Press Reset: The Story of Polygon

Wer sich für Technik und Netzkultur interessiert und Techblogs konsumiert, wird sehr wahrscheinlich früher oder später auf The Verge stoßen. Das erst im letzten Jahr gestartete Projekt aus dem Hause Vox Media konnte sich recht schnell im Netz etablieren. Im April 2012 wurde bekanntgegeben, dass sich die dort betriebene Gaming-Sparte im Laufe des Jahres abgespaltet und unter dem Namen Polygon betrieben werden soll. Schön. Für dieses Vorhaben konnten zahlreiche renommierte Spielejournalisten angeworben werden, die bereits für bekannte Seiten wie beispielweise Joystiq, Kotaku, The Escapist und GamersGlobal IGN tätig waren.

Sowohl The Verge als auch Polygon hatten meine volle Sympathie, weil ich es äußerst löblich finde, wenn Menschen als Team über sich hinauswachsen und etwas mit einer Ersthaftigkeit betreiben, die man sich von vielen anderen auch wünscht. So weit, so gut. Vor drei Tagen wurden nun zwei Trailer veröffentlicht, die eine mehrteilige Dokumentation über die Entstehungsphase von Polygon.com bewerben. Ich sah mir die beiden Trailer an, …

… legte meine Stirn in Falten und …

… fragte mich ersthaft, ob ich gerade einer gut inszenierten Satire auf den Leim ging. Scheinbar nicht.

“These documentary trailers are ridiculous.” — John Walker

Was zur Hölle geht in den Köpfen der Macher vor? Bei aller wünschenswerten Ernsthaftigkeit, wurde hier dermaßen der Bogen überspannt und offensichtlich auf Selbstreflektion gänzlich verzichtet. Ich finde es vollkommen legitim, sich und seiner Tätigkeit eine gewisse Wichtigkeit zuzusprechen. Aber bricht man es runter, agiert man als Spieleblogger oder -journalist lediglich als Vermittler zwischen Produzenten und Konsumenten. Das ist weder Kunst noch Revolution noch weltbewegend. Die Trailer lassen vermuten, dass die Grenze zwischen ‘etwas ernst nehmen’ und ‘sich zu ernst nehmen’ merklich überschritten wurde.

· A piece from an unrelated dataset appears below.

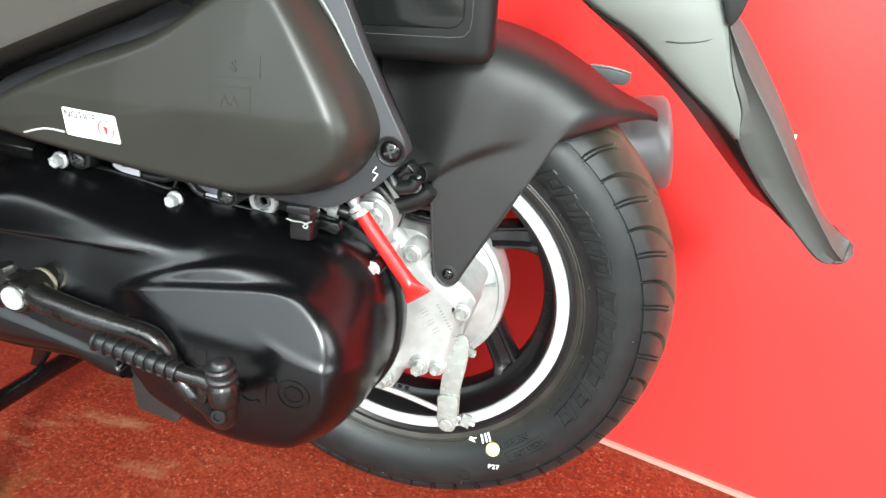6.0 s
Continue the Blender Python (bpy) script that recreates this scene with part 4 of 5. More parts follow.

Zum Glück bin ich nicht der Einzige, der das so empfindet. Der von mir sehr geschätzte John Walker (Rock Paper Shotgun) erklärt in seinem Artikel ausführlich, warum ihm die Trailer sauer aufstoßen. Jim Sterling (The Escapist) wählte den humoristischen Weg und warf eine Parodie ins Netz.

Es ist schon fast tragisch. Da möchte man mit einem Doku-Trailer möglichst viel Sympathie erzeugen und erntet massenhaft Antipathie. Sowas erwarte ich vielleicht von irgendwelchen drittklassigen, unreflektierten Hobbybloggern — aber wenn man bedenkt, was für eine geballte Fachkompetenz für das Projekt Pate steht, möchte ich eigentlich nur noch stundenlang mit meinem Kopf auf die Schreibtischplatte schlagen. Vielleicht bedarf es ja einer Gehirnerschütterung, um der Irrationalität der Inszenierung etwas abgewinnen zu können.